Legal interpretation requires giving meaning to the Equal Protection Clause and liberty, rather than relying on what was accepted in the 18th Century, a time where Black people were considered property and white women’s legal rights were minimal at best. 

While public opinion is clearly not on the current Court’s side, I want to be clear – public opinion is not everything. There are plenty of times where a court must protect an unpopular opinion. For example, Loving was not popular at the time — approval of interracial marriage a year after the decision was only at 20% according to Gallup. Clearly, the Court was correct to apply the words of the Constitution and Equal Protection under the law to strike down bans on interracial marriage despite the unpopular support. It’s worth noting that decision was the furthest from being “originalist.”
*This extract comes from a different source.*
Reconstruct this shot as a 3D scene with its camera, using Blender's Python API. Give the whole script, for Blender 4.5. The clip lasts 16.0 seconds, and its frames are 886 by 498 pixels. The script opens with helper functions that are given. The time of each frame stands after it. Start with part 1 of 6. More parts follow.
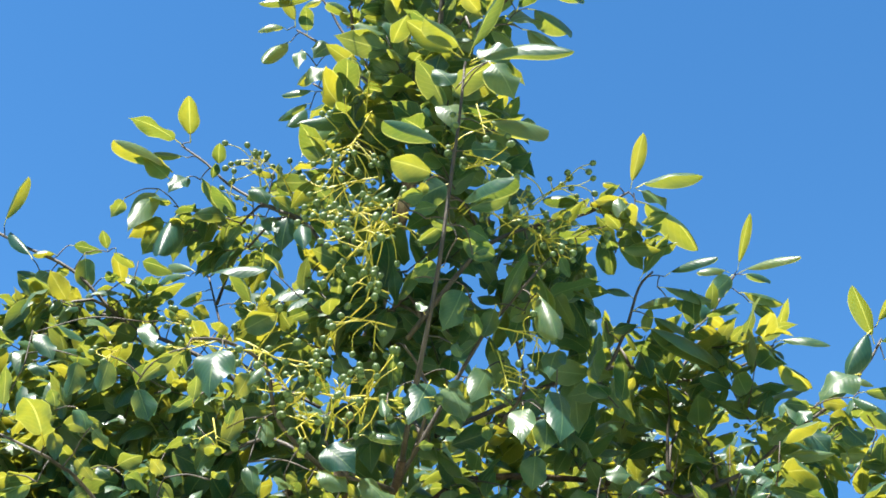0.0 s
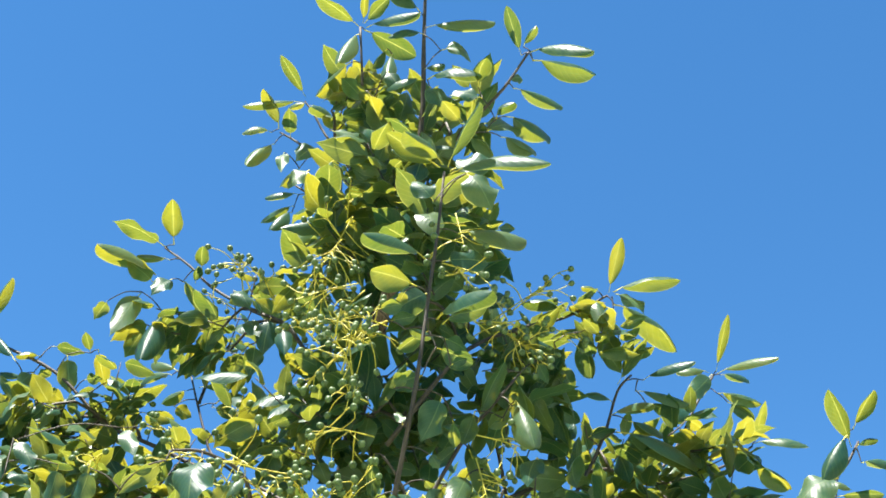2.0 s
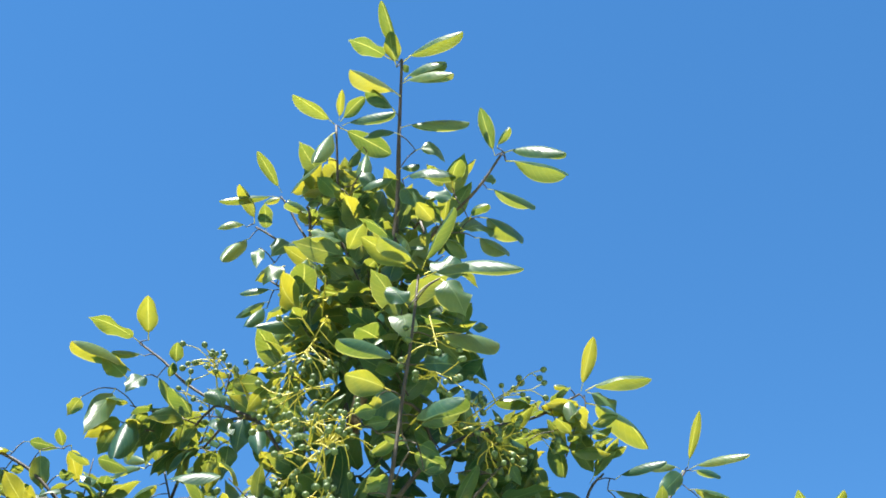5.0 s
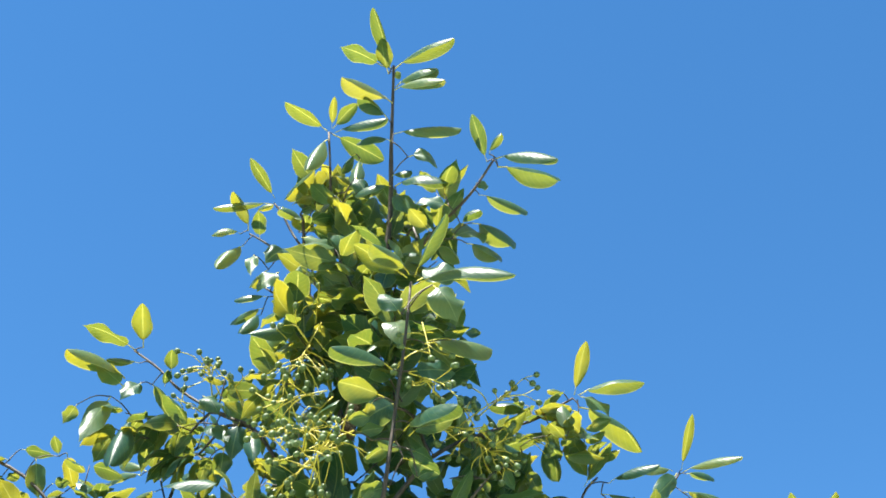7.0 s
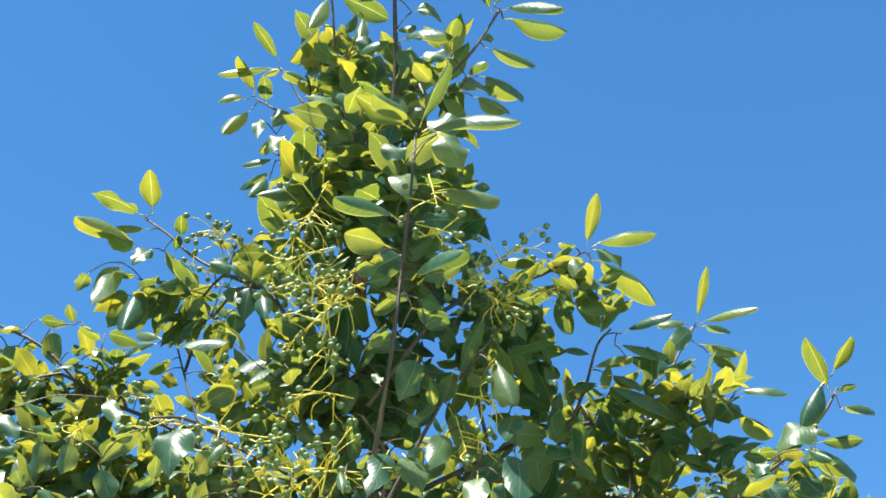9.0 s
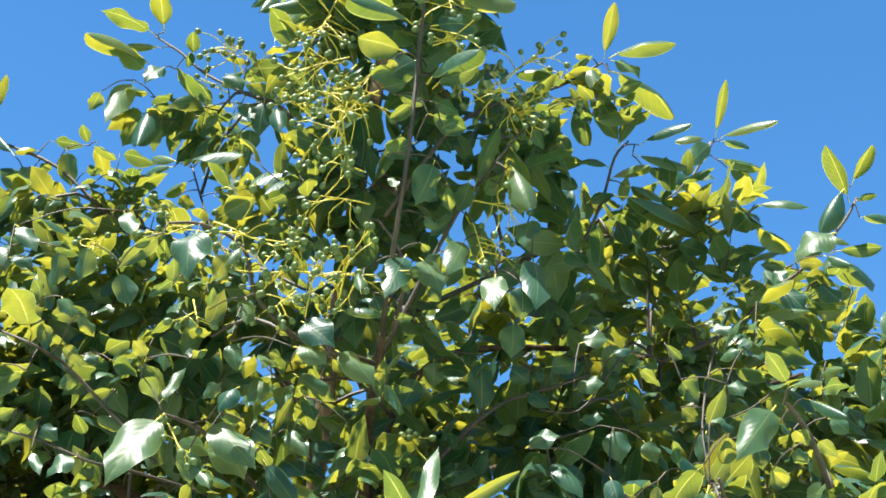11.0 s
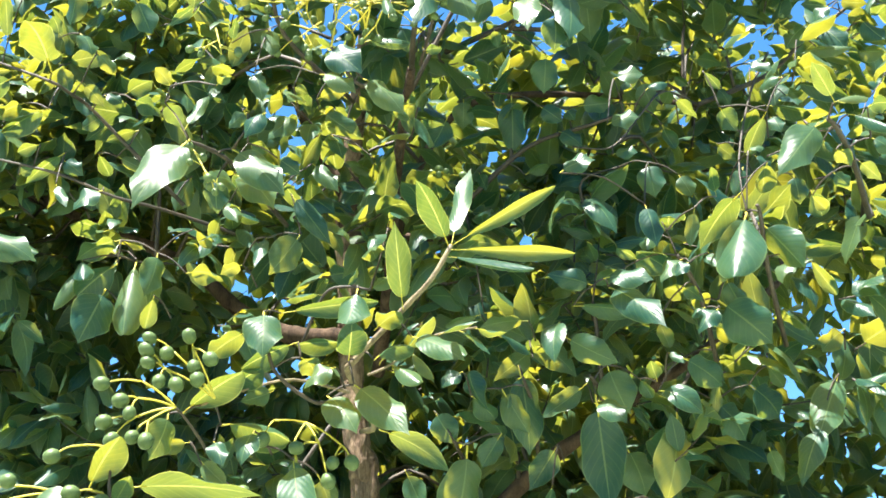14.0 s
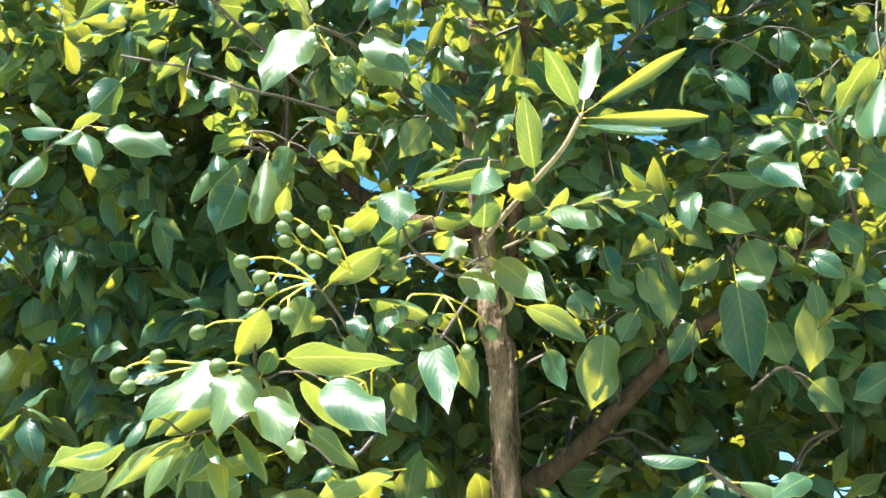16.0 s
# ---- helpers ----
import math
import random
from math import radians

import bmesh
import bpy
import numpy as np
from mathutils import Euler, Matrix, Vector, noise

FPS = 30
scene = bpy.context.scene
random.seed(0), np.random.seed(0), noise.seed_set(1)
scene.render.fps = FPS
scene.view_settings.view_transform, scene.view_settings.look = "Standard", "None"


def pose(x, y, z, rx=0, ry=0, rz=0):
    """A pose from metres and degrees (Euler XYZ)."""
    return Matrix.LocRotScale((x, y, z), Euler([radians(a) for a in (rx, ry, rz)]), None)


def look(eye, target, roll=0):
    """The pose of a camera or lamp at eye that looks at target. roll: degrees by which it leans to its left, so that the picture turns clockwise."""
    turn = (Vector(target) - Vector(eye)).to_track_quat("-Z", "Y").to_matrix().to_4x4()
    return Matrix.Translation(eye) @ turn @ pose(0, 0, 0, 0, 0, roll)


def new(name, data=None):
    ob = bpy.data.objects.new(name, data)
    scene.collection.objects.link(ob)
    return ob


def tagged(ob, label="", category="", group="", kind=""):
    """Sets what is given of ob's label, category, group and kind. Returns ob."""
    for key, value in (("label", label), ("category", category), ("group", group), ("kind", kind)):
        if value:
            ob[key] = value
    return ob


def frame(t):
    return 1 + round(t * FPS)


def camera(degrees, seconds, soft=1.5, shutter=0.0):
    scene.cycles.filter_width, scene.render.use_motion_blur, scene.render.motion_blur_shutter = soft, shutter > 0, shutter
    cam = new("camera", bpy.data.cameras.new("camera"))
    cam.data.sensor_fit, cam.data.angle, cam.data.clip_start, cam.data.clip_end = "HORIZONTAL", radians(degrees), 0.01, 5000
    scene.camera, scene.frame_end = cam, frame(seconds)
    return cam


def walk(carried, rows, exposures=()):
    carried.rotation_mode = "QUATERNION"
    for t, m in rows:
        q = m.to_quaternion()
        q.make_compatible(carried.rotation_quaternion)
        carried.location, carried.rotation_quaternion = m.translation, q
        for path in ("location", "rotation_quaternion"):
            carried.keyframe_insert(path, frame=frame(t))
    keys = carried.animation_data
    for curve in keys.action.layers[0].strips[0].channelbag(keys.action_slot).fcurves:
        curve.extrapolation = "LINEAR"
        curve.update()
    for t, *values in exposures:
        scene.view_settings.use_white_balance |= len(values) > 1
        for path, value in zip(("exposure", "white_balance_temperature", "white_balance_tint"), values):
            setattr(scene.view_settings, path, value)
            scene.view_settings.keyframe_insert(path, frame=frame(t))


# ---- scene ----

Restricting abortion, which forces involuntary labor, is not only unpopular and harmful, but invokes a retraction of rights, following an incredibly narrow view of what liberty means. In fact, it marks the first time the Supreme Court took away an accepted right — one that has enabled millions of women, and people in general, to plan their life and socioeconomic status.

While it is possible we will enter a new movement for real change, the Court is insulated and dominated by a super majority of conservative ideologies sent on a mission to overturn Roe. That is why the democratic response to this out-of-control court requires structural change. In other words, more – not less democracy. 

As a result, law students must think critically of the role they can play alongside organizers, activists, elected officials, and neighbors to build long standing civic power.

However, in addition to a narrow view of liberty, this Court has co-signed on a limited vision of democracy. A vision where states can gerrymander your vote into near nonexistence, chip away at representational progress in district drawing, and allow for corporate dark money to flood your Facebook feed with garbage. 

This is why we must think big. We need to advance structural democratic reform to make voting easier, to allow for change in the Senate without an artifact of the civil rights resistance holding up common sense bills. We need to make each appointment to the Supreme Court feel less life and death. Perhaps this means a rotating panel of justices on the court, or term limits for justices, an idea the majority of Americans support. 

While we are at it, courts should interpret laws signed by presidents chosen by popular vote, or if we are to keep the electoral college, at least ensure representation for every American – whether you happen to live in DC or in Puerto Rico. Democracy must be big enough for all of us or it will continue to falter. 

If this is reading like a pipe dream now, that is because our systems have been so broken that many of us feel there is no hope of fixing them. Yet, we must continue to make arguments, organize, and advocate around these improvements. States like Illinois can lead the way on environmental justice and abortion rights, but it’s clear federal action is required. You can’t address climate change while also gutting the ability of the Environmental Protection Agency to regulate the very things causing it. A right in Illinois but not in our neighboring states is not much of a right at all. 

If there was ever a time to get real about the Court and start acting on democratic reform – well, we are well past that time, but there are plenty of worthy ideas floating around in need  of discussion and debate. In the meantime, I will try to get back to studying.